Fasteners play a crucial role in engineering fields such as machinery, construction, bridges, and oil extraction, but they often suffer from defects during use, including cracks, corrosion, pits, and human-induced damage. Among these, cracks are particularly hazardous, posing a serious threat to structural safety. Crack detection aims to determine the presence, location, and extent of cracks in mechanical structures. With the advancement of technology, non-destructive testing (NDT) techniques have developed rapidly, leading to improvements in crack detection technology.
Traditional crack detection methods are divided into conventional and unconventional categories. Conventional methods include eddy current testing, penetrant testing, magnetic particle inspection, radiographic testing, and ultrasonic testing, which are widely used across various engineering fields. For fasteners, ultrasonic testing and eddy current testing are more commonly used.
Ultrasonic testing is suitable for metal plates, pipes, rods, and concrete structures, while eddy current testing is often used for conductive materials. However, eddy current testing is susceptible to interference and requires special signal processing techniques. Lamb wave detection, despite its strong penetration and high sensitivity, has blind spots and difficulties in characterizing defects. Magnetic particle inspection and fluorescent penetrant inspection are frequently used for fasteners, with high efficiency, but they are labor and resource-intensive and can be influenced by human factors, leading to missed detections.

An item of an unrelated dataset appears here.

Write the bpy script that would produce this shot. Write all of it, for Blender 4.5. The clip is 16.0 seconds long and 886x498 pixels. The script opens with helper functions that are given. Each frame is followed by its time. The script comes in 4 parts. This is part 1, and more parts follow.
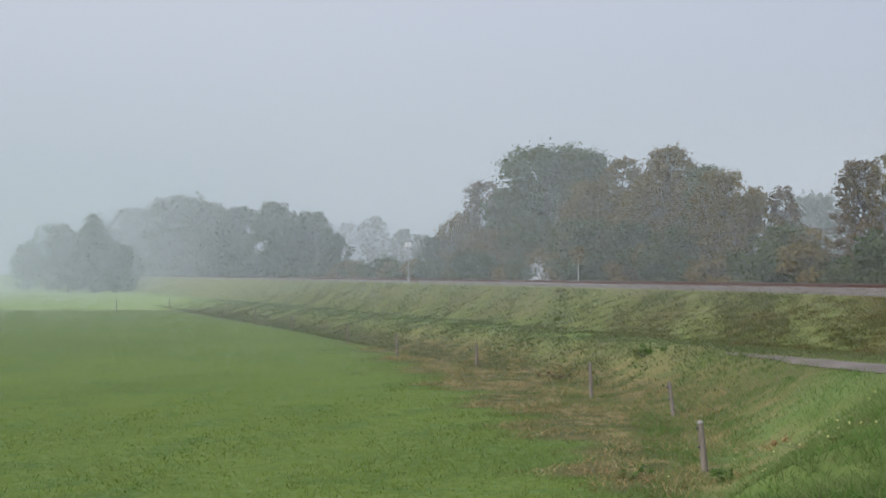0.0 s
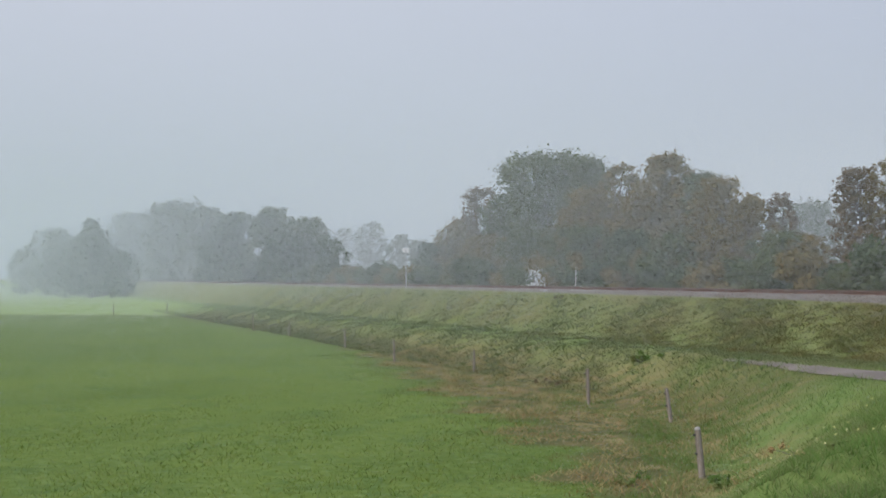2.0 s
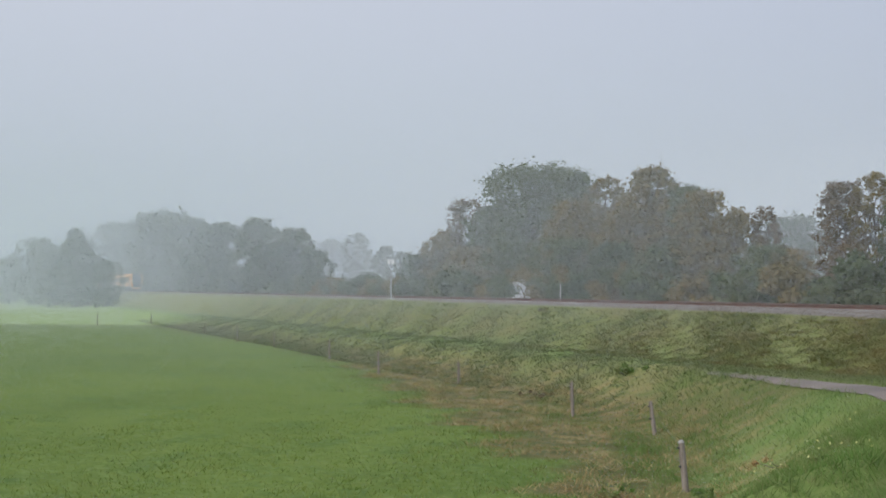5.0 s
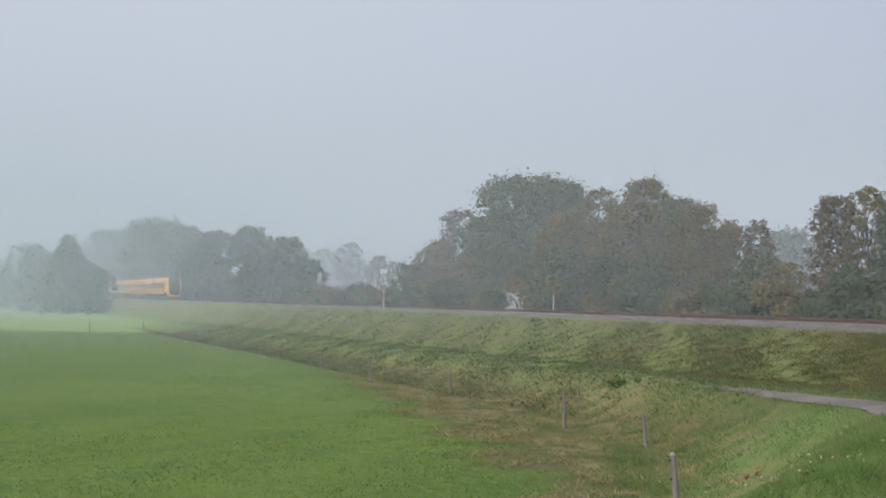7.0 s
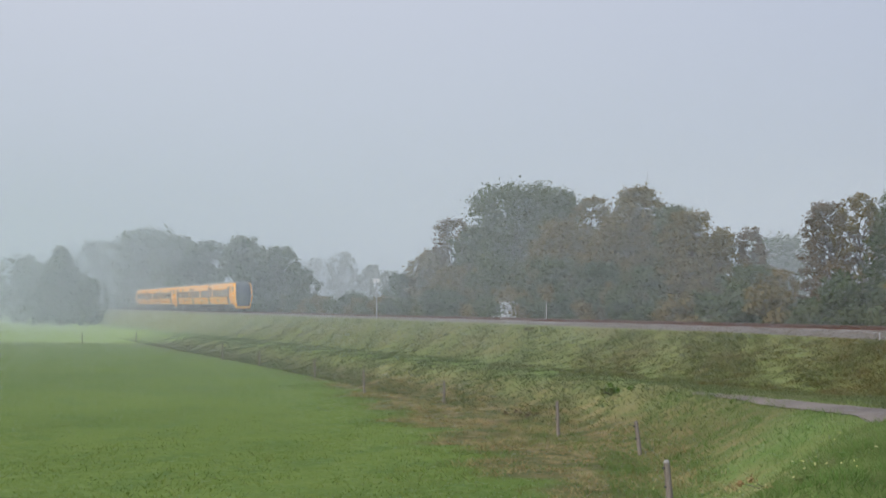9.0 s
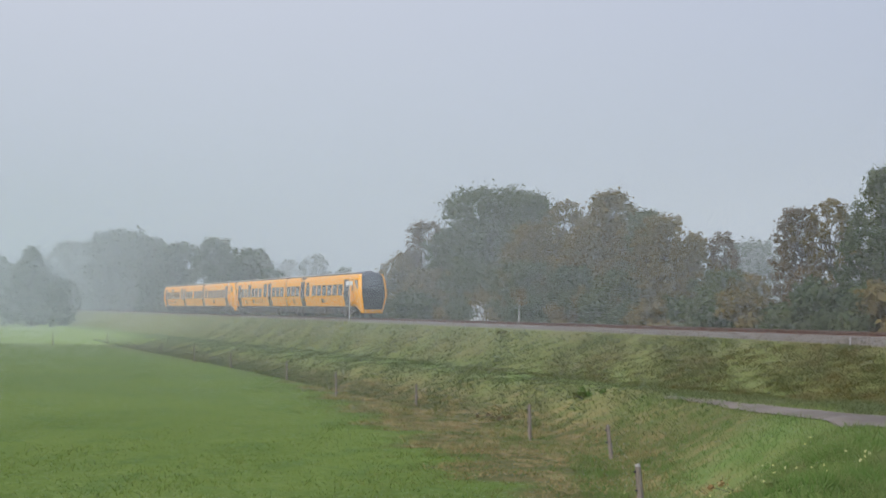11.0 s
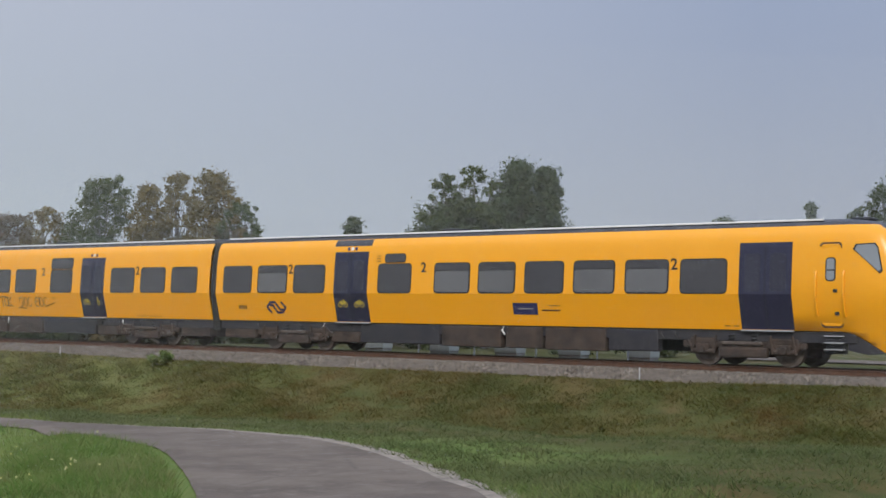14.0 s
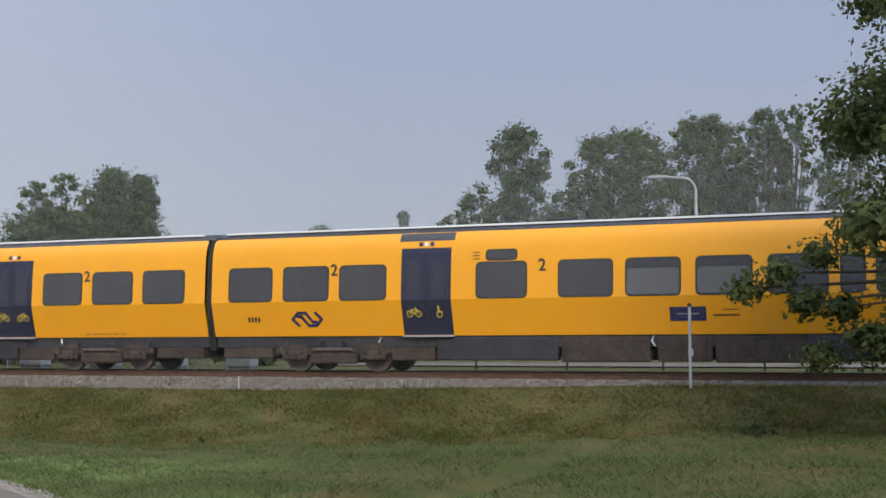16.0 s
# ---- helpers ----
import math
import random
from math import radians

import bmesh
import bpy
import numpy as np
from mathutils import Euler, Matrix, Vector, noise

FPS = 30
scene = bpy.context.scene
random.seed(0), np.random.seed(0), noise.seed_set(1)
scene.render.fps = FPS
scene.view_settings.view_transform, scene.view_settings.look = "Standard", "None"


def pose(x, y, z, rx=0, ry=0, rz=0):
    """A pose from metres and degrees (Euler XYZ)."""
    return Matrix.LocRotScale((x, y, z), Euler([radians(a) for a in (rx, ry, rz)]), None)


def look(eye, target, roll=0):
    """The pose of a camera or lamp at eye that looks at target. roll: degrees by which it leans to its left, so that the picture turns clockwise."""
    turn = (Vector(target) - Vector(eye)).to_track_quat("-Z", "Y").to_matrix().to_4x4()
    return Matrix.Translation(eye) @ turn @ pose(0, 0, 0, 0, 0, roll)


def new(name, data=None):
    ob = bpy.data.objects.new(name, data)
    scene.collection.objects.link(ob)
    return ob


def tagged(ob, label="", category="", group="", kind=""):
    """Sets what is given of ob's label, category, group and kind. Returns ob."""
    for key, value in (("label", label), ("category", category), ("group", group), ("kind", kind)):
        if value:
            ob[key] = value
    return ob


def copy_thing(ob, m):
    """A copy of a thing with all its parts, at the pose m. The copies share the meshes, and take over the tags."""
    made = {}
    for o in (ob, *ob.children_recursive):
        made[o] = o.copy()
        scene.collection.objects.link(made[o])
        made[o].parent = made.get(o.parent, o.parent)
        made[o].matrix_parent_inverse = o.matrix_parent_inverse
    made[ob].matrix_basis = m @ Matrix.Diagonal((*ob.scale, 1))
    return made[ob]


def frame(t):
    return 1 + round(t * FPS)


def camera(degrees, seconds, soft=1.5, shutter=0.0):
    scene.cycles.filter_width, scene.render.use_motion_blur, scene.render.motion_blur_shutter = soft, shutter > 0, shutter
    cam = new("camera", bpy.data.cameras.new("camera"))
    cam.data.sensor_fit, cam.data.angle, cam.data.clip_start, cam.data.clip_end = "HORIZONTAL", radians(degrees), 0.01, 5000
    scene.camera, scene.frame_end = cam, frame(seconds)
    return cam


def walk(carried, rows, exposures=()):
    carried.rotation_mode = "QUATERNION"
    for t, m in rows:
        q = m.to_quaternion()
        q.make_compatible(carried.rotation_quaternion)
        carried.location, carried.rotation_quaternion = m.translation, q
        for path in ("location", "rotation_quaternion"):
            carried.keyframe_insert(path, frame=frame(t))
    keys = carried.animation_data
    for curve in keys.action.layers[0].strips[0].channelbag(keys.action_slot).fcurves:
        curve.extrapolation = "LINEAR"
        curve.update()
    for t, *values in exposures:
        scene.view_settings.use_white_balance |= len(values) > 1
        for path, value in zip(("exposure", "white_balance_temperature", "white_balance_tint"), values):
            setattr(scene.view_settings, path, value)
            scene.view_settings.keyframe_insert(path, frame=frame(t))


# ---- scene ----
cam = camera(34.13, 16.0, soft=1.5)
EYE = (0.0, 0.0, 1.2)
PATH = (
    (0.0, 72.262, 0.637, -1.071), (0.5, 72.332, 0.692, -1.145), (1.0, 72.340, 0.747, -0.826),
    (1.5, 72.274, 0.810, -0.749), (2.0, 72.166, 0.863, -0.918), (2.5, 72.036, 0.847, -0.700),
    (3.0, 71.905, 0.865, -0.777), (3.5, 71.789, 0.909, -0.634), (4.0, 71.746, 1.046, -0.536),
    (4.5, 71.624, 1.245, -0.668), (7.0, 71.298, 1.726, -0.044), (7.5, 71.185, 1.875, -0.072),
    (8.0, 71.101, 1.901, -0.473), (8.5, 71.044, 1.941, -0.387), (9.0, 71.006, 2.075, -0.395),
    (11.5, 68.945, 2.281, 0.246), (12.0, 66.553, 2.266, 0.190), (12.5, 63.977, 2.290, 0.419),
    (13.0, 58.110, 2.483, 0.616), (13.5, 48.939, 2.657, 1.021), (14.0, 39.458, 2.754, 0.916),
    (14.5, 32.672, 2.915, 0.347), (15.0, 27.624, 3.162, 0.240), (15.5, 25.170, 3.272, 0.043),
    (16.0, 23.582, 3.171, -0.424),
)


def aim(yaw, pitch, roll):
    """A camera pose at the eye: yaw to the left of +y, pitch up, roll with the right side up, in degrees."""
    return pose(*EYE, 0, 0, yaw) @ pose(0, 0, 0, 90 + pitch) @ pose(0, 0, 0, 0, 0, roll)


# the film camera darkens a little as the train fills its picture
STOPS = ((0.0, 0.05), (11.5, 0.05), (12.5, 0.04), (13.0, 0.0), (13.5, -0.08), (14.0, -0.13), (14.5, -0.12), (15.0, -0.08), (15.5, -0.04), (16.0, 0.03))
walk(cam, [(t, aim(a, b, c)) for t, a, b, c in PATH], STOPS)

# ---- world and sun ----
SUN_YAW, SUN_ELEV = 210.0, 32.0     # compass of the sun to the left of +y, and its height
world = bpy.data.worlds.new("misty_sky")
scene.world = world
world.use_nodes = True
wt = world.node_tree
wt.nodes.clear()
w_out = wt.nodes.new("ShaderNodeOutputWorld")
w_bg = wt.nodes.new("ShaderNodeBackground")
sky = wt.nodes.new("ShaderNodeTexSky")
sky.sky_type, sky.sun_disc = "NISHITA", False
sky.sun_elevation, sky.sun_rotation = radians(SUN_ELEV), radians(-SUN_YAW)
sky.air_density, sky.dust_density = 1.2, 4.0
w_co = wt.nodes.new("ShaderNodeTexCoord")
w_sep = wt.nodes.new("ShaderNodeSeparateXYZ")
wt.links.new(w_co.outputs["Generated"], w_sep.inputs[0])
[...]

Unconventional detection methods include acoustic emission, infrared thermography, and laser holographic testing. Acoustic emission technology is suitable for pressure-bearing equipment and rotating machinery, with the advantage of dynamic testing, but it is sensitive to material and environmental noise, with limited positioning accuracy. Infrared thermography is non-contact, safe, and reliable, but it is affected by surface conditions and background radiation interference, making it difficult to determine the shape, size, and location of defects. Laser holographic testing is highly sensitive but not suitable for on-site detection and has limitations in detecting deeply buried defects.
Modern crack detection technologies are based on signal processing and electromagnetic (eddy current) pulse NDT. Wavelet analysis, a representative method of signal processing, can determine the occurrence time and location of cracks through time and spatial domain response analysis, but it needs to be combined with other methods to improve recognition accuracy.

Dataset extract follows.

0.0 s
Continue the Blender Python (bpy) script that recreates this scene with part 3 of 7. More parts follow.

Electromagnetic (eddy current) pulse NDT combines multiple functions, such as pulsed eddy current testing, thermal imaging technology, and electromagnetic acoustic transducer (EMAT) dual-probe testing, to achieve quantitative crack detection. Pulsed eddy current technology detects cracks by analyzing time-domain transient response signals but is susceptible to lift-off effects and probe detection capabilities. Thermal imaging technology eliminates the lift-off effect and improves image quality.
Current research hotspots in crack detection include statistical identification methods considering uncertainty and the detection of microcracks in fasteners. Statistical identification methods are based on probability and statistical theory, dealing with system identification issues, mainly applied in system identification and pattern recognition. Microcrack detection methods like Industrial Computed Tomography (ICT) technology and laser ultrasound pitch-catch methods with laser-assisted heating have certain effects but have limitations; for example, ICT technology is influenced by image grayscale values, and the laser ultrasound pitch-catch method is complex to operate and cannot be used in harsh environments.
With the development of the social economy, the requirements for fastener crack detection are increasingly stringent, demanding real-time online, high sensitivity, simple operation, resistance to external interference, and the ability to work in harsh environments. It is necessary to quickly and accurately detect crack locations, sizes, widths, depths, and trends, with results that can be displayed and analyzed in images. Therefore, the detection of multiple and microcracks in fasteners is a current research focus, requiring rapid localization, precise quantification, improved detection accuracy, and reliability to achieve efficient, intuitive, and accurate crack detection.
In summary, although extensive research has been conducted on identifying crack damage in fasteners, current methods are still limited to traditional detection technologies. Considering costs, environmental conditions, and human factors, the detection of cracks in fasteners needs to move towards rapid localization, precise quantification, and improved accuracy and reliability to meet the practical needs of engineering.